#### Task goal:
Would you transcribe the listing that follows, character for character, and omit its images?

'''

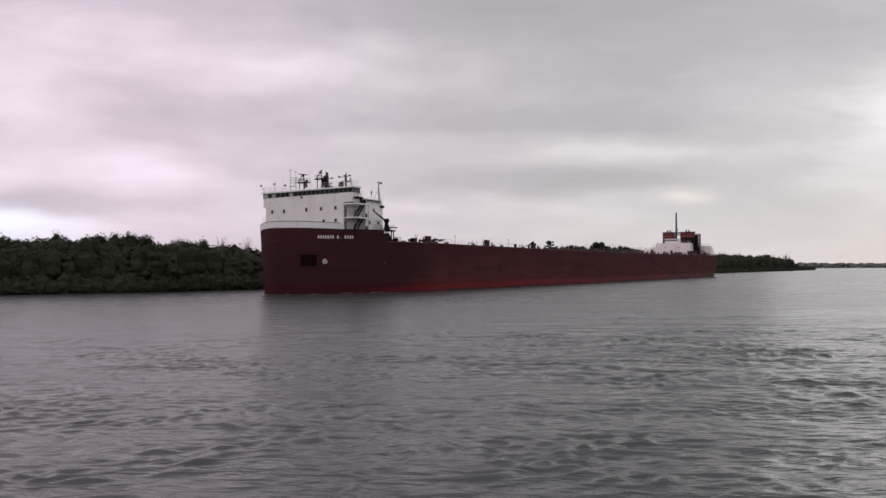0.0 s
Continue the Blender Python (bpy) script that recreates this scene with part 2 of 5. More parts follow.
def water_material():
    m = bpy.data.materials.new("river_water")
    m.use_nodes = True
    n = Nodes(m.node_tree)
    bsdf = m.node_tree.nodes["Principled BSDF"]
    place = n.add("TexCoord").outputs["Object"]
    wide = n.add("TexNoise", None, Vector=place, Scale=0.035, Detail=3.0).outputs[0]
    n.put(bsdf, "Base_Color", n.mix(wide, (0.0300, 0.0340, 0.0325, 1), (0.0400, 0.0445, 0.0425, 1)))
    where = n.add("SeparateXYZ", None, Vector=place)
    east = where.outputs[0]
    far = n.math("MULTIPLY", n.math("SUBTRACT", where.outputs[1], 35.0), 0.011, clamp=True)
    streaks = n.add("TexNoise", None, Vector=n.add("Mapping", None, Vector=place, Scale=(0.03, 0.14, 1.0), Rotation=(0, 0, 0.05)).outputs[0], Scale=1.0, Detail=7.0, Roughness=0.7).outputs[0]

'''

#### Complete answer:
0.0 s
Continue the Blender Python (bpy) script that recreates this scene with part 2 of 5. More parts follow.
def water_material():
    m = bpy.data.materials.new("river_water")
    m.use_nodes = True
    n = Nodes(m.node_tree)
    bsdf = m.node_tree.nodes["Principled BSDF"]
    place = n.add("TexCoord").outputs["Object"]
    wide = n.add("TexNoise", None, Vector=place, Scale=0.035, Detail=3.0).outputs[0]
    n.put(bsdf, "Base_Color", n.mix(wide, (0.0300, 0.0340, 0.0325, 1), (0.0400, 0.0445, 0.0425, 1)))
    where = n.add("SeparateXYZ", None, Vector=place)
    east = where.outputs[0]
    far = n.math("MULTIPLY", n.math("SUBTRACT", where.outputs[1], 35.0), 0.011, clamp=True)
    streaks = n.add("TexNoise", None, Vector=n.add("Mapping", None, Vector=place, Scale=(0.03, 0.14, 1.0), Rotation=(0, 0, 0.05)).outputs[0], Scale=1.0, Detail=7.0, Roughness=0.7).outputs[0]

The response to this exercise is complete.